Maggiore età e figli che crescono

di Luciano Caveri

Strana cosa la vita, che teniamo nelle nostre mani solo per un pezzettino e che per il resto, come una nuvola sfuggente nel cielo, segue spesso dinamiche proprie, la cui origine divina o terrena dipende dalle proprie convinzioni. Vita che è costellata di passaggi obbligati, come tappe nostre e altrui, che si incastrano nel flusso della nostra esistenza. Così anche mia figlia Eugénie (Marie Claudine) si appresta a compiere diciotto anni, diventando maggiorenne, come lo è da due anni Laurent, suo fratello più grande. La maggiore età venne spostata nel 1975, in una riforma del diritto di famiglia, dai precedenti ventun anni agli attuali diciotto ed io ci entrai per un pelo, visto che li compivo nell'anno successivo. Sono ormai quasi quarant'anni fa, eppure quel traguardo che ha un significato prevalentemente giuridico assume anche aspetti diversi nel complesso rapporto fra genitori e figli. Un passaggio.

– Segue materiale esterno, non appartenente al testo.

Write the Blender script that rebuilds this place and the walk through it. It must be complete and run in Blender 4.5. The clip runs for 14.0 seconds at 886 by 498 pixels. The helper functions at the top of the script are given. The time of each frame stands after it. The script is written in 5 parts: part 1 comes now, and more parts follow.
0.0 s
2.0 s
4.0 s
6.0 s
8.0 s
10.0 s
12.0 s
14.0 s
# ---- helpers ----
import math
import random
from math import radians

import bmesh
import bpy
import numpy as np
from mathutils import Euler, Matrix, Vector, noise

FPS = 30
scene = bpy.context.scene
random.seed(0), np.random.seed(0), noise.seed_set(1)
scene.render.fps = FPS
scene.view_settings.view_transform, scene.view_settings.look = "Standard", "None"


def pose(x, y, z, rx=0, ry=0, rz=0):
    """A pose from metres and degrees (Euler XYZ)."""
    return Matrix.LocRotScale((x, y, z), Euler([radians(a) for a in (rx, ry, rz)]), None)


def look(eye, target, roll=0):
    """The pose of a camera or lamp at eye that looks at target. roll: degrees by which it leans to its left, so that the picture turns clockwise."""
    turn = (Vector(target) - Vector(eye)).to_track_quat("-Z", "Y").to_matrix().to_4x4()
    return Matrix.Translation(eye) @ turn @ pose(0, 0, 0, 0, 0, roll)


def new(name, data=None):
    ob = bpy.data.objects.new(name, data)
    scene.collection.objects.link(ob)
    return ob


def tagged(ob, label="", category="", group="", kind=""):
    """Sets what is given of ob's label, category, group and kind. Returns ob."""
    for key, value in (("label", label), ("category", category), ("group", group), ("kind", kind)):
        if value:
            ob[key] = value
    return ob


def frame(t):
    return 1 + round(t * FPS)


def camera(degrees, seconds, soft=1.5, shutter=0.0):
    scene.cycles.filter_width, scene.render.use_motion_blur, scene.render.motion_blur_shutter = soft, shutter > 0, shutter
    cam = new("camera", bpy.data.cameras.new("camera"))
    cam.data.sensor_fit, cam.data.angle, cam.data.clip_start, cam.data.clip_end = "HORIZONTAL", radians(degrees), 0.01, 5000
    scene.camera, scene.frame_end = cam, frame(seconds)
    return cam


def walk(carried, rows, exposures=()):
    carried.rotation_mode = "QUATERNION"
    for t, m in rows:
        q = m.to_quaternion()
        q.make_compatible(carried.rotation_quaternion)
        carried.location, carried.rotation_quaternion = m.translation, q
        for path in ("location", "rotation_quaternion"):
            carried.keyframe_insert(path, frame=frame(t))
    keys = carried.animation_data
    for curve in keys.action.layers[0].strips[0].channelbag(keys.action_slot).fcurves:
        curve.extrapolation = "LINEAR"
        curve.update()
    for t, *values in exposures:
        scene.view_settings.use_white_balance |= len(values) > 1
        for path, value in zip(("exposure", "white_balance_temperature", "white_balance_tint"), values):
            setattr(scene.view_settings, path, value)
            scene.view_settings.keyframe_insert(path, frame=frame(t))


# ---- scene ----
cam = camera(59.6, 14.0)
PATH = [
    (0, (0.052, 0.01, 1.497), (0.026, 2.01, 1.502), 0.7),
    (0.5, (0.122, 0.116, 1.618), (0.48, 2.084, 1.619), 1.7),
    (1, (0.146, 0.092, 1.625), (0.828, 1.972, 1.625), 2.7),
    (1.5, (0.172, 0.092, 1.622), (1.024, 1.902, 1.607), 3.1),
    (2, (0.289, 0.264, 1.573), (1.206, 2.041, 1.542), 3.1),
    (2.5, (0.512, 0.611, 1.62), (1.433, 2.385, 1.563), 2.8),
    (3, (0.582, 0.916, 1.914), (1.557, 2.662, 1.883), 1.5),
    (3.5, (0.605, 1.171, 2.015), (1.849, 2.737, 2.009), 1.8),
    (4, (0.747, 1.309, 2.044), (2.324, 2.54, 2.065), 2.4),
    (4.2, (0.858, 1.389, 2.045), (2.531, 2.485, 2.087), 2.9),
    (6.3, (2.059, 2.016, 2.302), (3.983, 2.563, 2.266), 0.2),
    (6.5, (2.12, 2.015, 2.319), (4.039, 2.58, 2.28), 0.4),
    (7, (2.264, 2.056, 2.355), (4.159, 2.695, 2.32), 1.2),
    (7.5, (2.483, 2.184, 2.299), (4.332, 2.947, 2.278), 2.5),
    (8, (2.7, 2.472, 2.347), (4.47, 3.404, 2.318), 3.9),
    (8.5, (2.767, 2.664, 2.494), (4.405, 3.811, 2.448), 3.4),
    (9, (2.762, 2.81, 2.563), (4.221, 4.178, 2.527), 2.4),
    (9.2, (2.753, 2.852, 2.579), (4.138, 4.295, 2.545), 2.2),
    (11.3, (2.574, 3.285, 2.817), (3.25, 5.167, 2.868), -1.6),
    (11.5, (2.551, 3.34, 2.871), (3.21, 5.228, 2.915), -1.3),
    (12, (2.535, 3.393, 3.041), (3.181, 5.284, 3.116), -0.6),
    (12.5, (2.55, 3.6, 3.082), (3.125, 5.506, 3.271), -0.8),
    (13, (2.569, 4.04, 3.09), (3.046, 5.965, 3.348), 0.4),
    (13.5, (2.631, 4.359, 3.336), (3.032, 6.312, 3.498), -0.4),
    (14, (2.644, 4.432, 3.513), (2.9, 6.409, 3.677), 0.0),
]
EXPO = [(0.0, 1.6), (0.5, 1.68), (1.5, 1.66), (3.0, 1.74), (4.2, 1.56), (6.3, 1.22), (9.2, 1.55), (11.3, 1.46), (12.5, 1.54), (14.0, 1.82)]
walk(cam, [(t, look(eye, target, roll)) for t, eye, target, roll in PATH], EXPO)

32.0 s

Avendo un terzo figlio, il piccolo Alexis di quattro anni, misuro questa vicende non solo con i ricordi, ma anche con la quotidianità. I figli crescono in fretta e ci sono momenti e età che vorresti fermare, se ci fosse una apparecchiatura per farlo, come avviene nei filmati con il "fermo-immagine". Vorresti tenerli così, quando sono affettuosi e coccoloni e pendono dalle tue labbra per sapere e capire, cuccioli di uomo quali sono, avendo come primo modello - responsabilità gravosa - la loro mamma e il loro papà. Cui spetta quella responsabilità genitoriale che è piena di cose da fare e che si affrontano sempre di corsa, perché i bambini crescono come funghi e non è solo una questione di guardaroba da rinnovare, ma soprattutto di visione talvolta stupefatta dei loro progressi mentali sin dalla culla. Ho scritto tante volte che facciamo studi e esami per tutto, ma come genitori ci troviamo sempre ad imparare a fare questo mestiere di crescere i bambini senza una patente e dunque muovendoci a tentoni fra i mille suggerimenti di chi lo ha già fatto e seguendo l'istinto e non solo la razionalità. I figli sono come una gigantesca batteria che ci comunica con la loro energia che cosa sia la voglia di vivere e il legittimo desiderio di crescere nella catena di cui facciamo parte nell'avvenire della nostra specie e, nel piccolo, della nostra discendenza. Loro, i nostri bambini cresciuti troppo in fretta, ci hanno insegnato tante cose quante noi ne abbiamo insegnate loro. Alcune - penso alla tenerezza di un bacio o uno sguardo di richiesta di aiuto - sono figurine che diventano come indelebili e si appiccicano assieme ad altre migliaia nel nostro cuore.

Ha scritto Paolo Coehlo: "Un bambino può insegnare sempre tre cose ad un adulto:

  1. A essere contento senza motivo.
  2. A essere sempre occupato con qualche cosa.
  3. A pretendere con ogni sua forza quello che desidera".

Così, quando diventano maggiorenni e magari con la ruvidezza degli adolescenti che facendosi adulti ci fanno un po' soffrire per quel distacco che serve per spiccare il volo per la loro vita, verrebbe voglia di dire loro «grazie». Grazie di essere apparsi nella mia vita e da minuscole creature cui ho dato il benvenuto in sala parto, accanto alla loro mamma, avete illuminato la mia vita, anche se certo avrei potuto essere un padre migliore, perché siamo sempre bravi a crearci rimpianti. Ma bisogna capire che dalla nascita di voi bambini in poi non siete solo voi a crescere, ma anche noi nel nostro nuovo ruolo che cambia la nostra stessa vita, in cui tra l'altro c'è chi cresce e chi invecchia. La verità è che il dono di dare la vita è la cosa più grande, compresa la speranza che in voi resti qualcosa di noi e non per chissà quale egoismo, ma perché all'atto del vostro concepimento vi diamo per noi e per chi lo ha già fatto per noi il testimone nella straordinaria staffetta della vita. Auguri, figlia mia. Ti regalo qui una piccola frase dal "Le Petit Prince" di Antoine de Saint-Exupéry, che vale per entrambi: «L'avenir, tu n'as pas à le prévoir, mais à le permettre».